### Exercise
Would you repeat the listing exactly but omit every picture?

### Given information
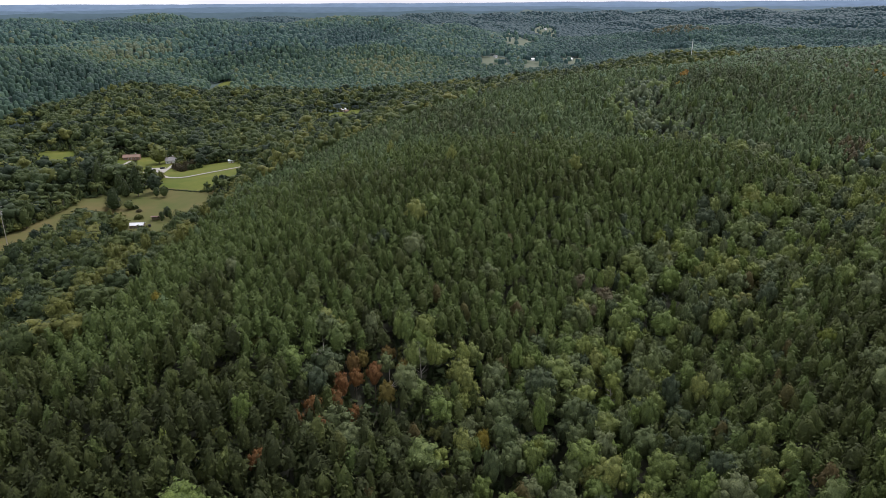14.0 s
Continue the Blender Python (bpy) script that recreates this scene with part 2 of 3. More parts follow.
RAVINE = [(178, 585), (163, 628), (134, 642), (122, 700), (118, 776), (150, 850)]
HOLLOW = [(535, 792), (650, 748), (760, 700), (889, 634)]
GULLY = [(640, 500), (778, 560), (889, 634), (1000, 712), (1194, 748), (1500, 800)]
CREEK = [(-70, 60), (-10, 170), (5, 240), (-5, 330), (25, 400), (68, 470), (150, 520), (230, 575), (300, 645), (390, 715), (490, 775), (560, 785)]
RIVER = [(-460, 420), (-330, 640), (-240, 820), (-230, 1050), (-150, 1400), (100, 1700), (250, 1950), (330, 2700), (430, 3400)]
PATH = [(0, 0), (-30, 170), (0, 350), (20, 382)]
# the edge between the pine planting (east) and the valley's hardwoods (west and north)
HILL_FOOT = [(-640, 500), (-620, 760), (-585, 980), (-545, 1030), (-540, 1190), (-519, 1350), (-457, 1440)]
EDGE = [(-90, -200), (-130, 120), (-172, 250), (-181, 300), (-165, 345), (-148, 390), (-148, 480), (-160, 560), (-172, 630), (-155, 680), (-122, 715), (-88, 765), (-40, 840), (25, 930), (110, 1010), (250, 1100), (420, 1210), (680, 1260), (950, 1200), (1350, 1100), (2000, 950)]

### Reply
14.0 s
Continue the Blender Python (bpy) script that recreates this scene with part 2 of 3. More parts follow.
RAVINE = [(178, 585), (163, 628), (134, 642), (122, 700), (118, 776), (150, 850)]
HOLLOW = [(535, 792), (650, 748), (760, 700), (889, 634)]
GULLY = [(640, 500), (778, 560), (889, 634), (1000, 712), (1194, 748), (1500, 800)]
CREEK = [(-70, 60), (-10, 170), (5, 240), (-5, 330), (25, 400), (68, 470), (150, 520), (230, 575), (300, 645), (390, 715), (490, 775), (560, 785)]
RIVER = [(-460, 420), (-330, 640), (-240, 820), (-230, 1050), (-150, 1400), (100, 1700), (250, 1950), (330, 2700), (430, 3400)]
PATH = [(0, 0), (-30, 170), (0, 350), (20, 382)]
# the edge between the pine planting (east) and the valley's hardwoods (west and north)
HILL_FOOT = [(-640, 500), (-620, 760), (-585, 980), (-545, 1030), (-540, 1190), (-519, 1350), (-457, 1440)]
EDGE = [(-90, -200), (-130, 120), (-172, 250), (-181, 300), (-165, 345), (-148, 390), (-148, 480), (-160, 560), (-172, 630), (-155, 680), (-122, 715), (-88, 765), (-40, 840), (25, 930), (110, 1010), (250, 1100), (420, 1210), (680, 1260), (950, 1200), (1350, 1100), (2000, 950)]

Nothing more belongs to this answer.